Gli impianti di dissalazione nel mondo hanno la capacità di produrre 95 milioni di metri cubici di acqua dolce al giorno, pari al 40% del flusso delle cascate del Niagara. Ogni litro prodotto, tuttavia, genera un litro e mezzo di acqua ipersalata, che contiene sostanze chimiche tossiche. Questa "salamoia tossica" viene reimmessa negli oceani, mettendo a rischio gli ecosistemi marini. A lanciare l'allarme è l'Istituto per l'acqua, l'ambiente e la salute dell'università delle Nazioni Unite.
Nel mondo esistono ad oggi 16mila dissalatori, concentrati in Medio Oriente e Nord Africa, che rispondono alla crescente domanda d'acqua potabile a producono uno scarto considerevole: 142 milioni di metri cubici di salamoia al giorno, il 50% in più rispetto a quanto stimato in precedenza. Si tratta di 51,8 miliardi di metri cubici d'acqua iper-salata all'anno, abbastanza per mettere l'Italia intera sotto 17 centimetri di salamoia.
Queste acque di scarto, spiegano gli esperti nello studio pubblicato sulla rivista Science of the Total Environment, vengono spesso rigettate negli oceani dove minacciano gli ecosistemi, sia perché aumentano la salinità, sia perché contengono sostanze chimiche tossiche provenienti dagli antivegetativi e dagli antincrostanti usati negli impianti di dissalazione.
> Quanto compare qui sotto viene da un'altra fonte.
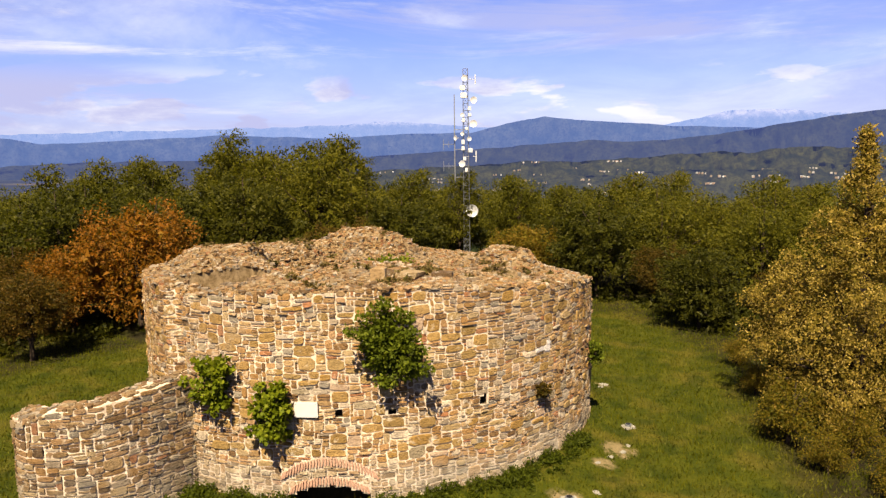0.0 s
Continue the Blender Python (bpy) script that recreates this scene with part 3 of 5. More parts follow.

Tuttavia "questo problema ambientale può essere trasformato in una risorsa economica", evidenziano i ricercatori. L'acqua di scarto può infatti essere usata in acquacoltura, per irrigare le specie tolleranti al sale, per generare elettricità e per recuperare il sale e i metalli contenuti nella salamoia, tra cui magnesio, cloruro di sodio, calcio, potassio, cloro, bromo e litio.